In 1981, Yao migrated to the United States in search of more freedom of expression and exposure to the world art. In 1982 he entered the University of Pennsylvania's Graduate School of Fine Arts to study contemporary art. He received his Master of Fine Arts degree in 1985. Around the same time he was also teaching art to make a living. From 1982 to 1984 he was the Professor of Fine Arts in Philadelphia College of Art. In 1984 he taught at Moore College of Art as Adjunct Professor.

Between 1981 and 1983, Yao had a number of exhibitions in Japan, Singapore, Philadelphia and Aspen, Colorado. In 1987 Yao was represented by NYC's Hammer Gallery and had his solo exhibition of oil paintings there. In 1989 he had a solo exhibition at Singapore's Chinese Chamber of Commerce and Industry, showcasing Chinese style finger paintings on silk. In 1992 he had another successful solo exhibition in Singapore, with his newest collection of oil paintings including the portrait of then Prime Minister Lee Kuan Yew.

In 1988 Yao Youxin became a citizen of the US.

In his years in America Yao established a lucrative career in portrait painting. He received commissions from high-profile clients and painted portraits for Dr and Mrs. Armand Hammer, Barbara Bush, Nancy Reagan, Mrs Gorbachev and Los Angeles major Tom Bradley. Among his many portrait clients were doctors, Hollywood entertainers, businessmen and their families.

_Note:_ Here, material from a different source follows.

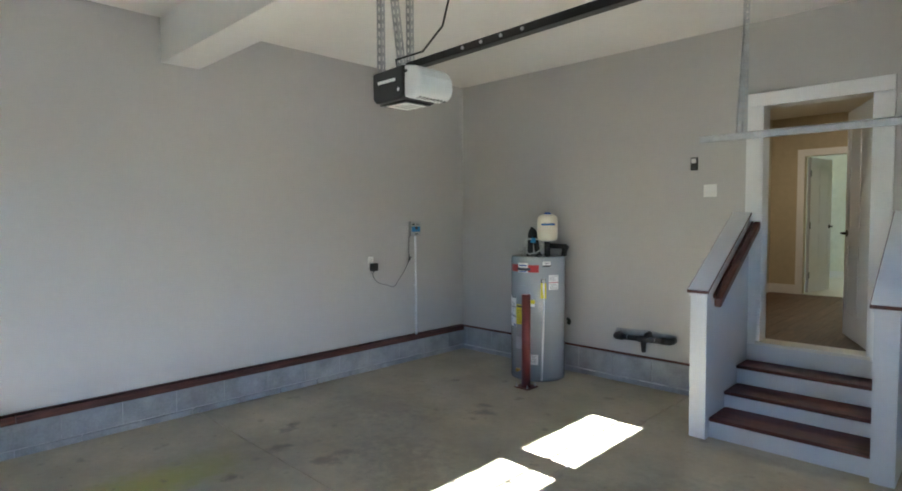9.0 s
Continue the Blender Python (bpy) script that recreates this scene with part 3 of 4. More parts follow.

In 1995 Yao bought a house in Walton, New York and found solitude painting what he considered all the beautiful things in life in a quiet scenic hillside. He planted a lush garden and turned his horticultural creations into lively images on canvas. He also carried his portable easel and live-painted landscape of the countryside. He painted people too, especially children. He also expanded his repertoire to include jazz performances and horse races.

On June 21, 1996, Yao Youxin died from a traffic incident near his home in upstate New York shortly before his 61st birthday. He was survived by a daughter and two grandsons.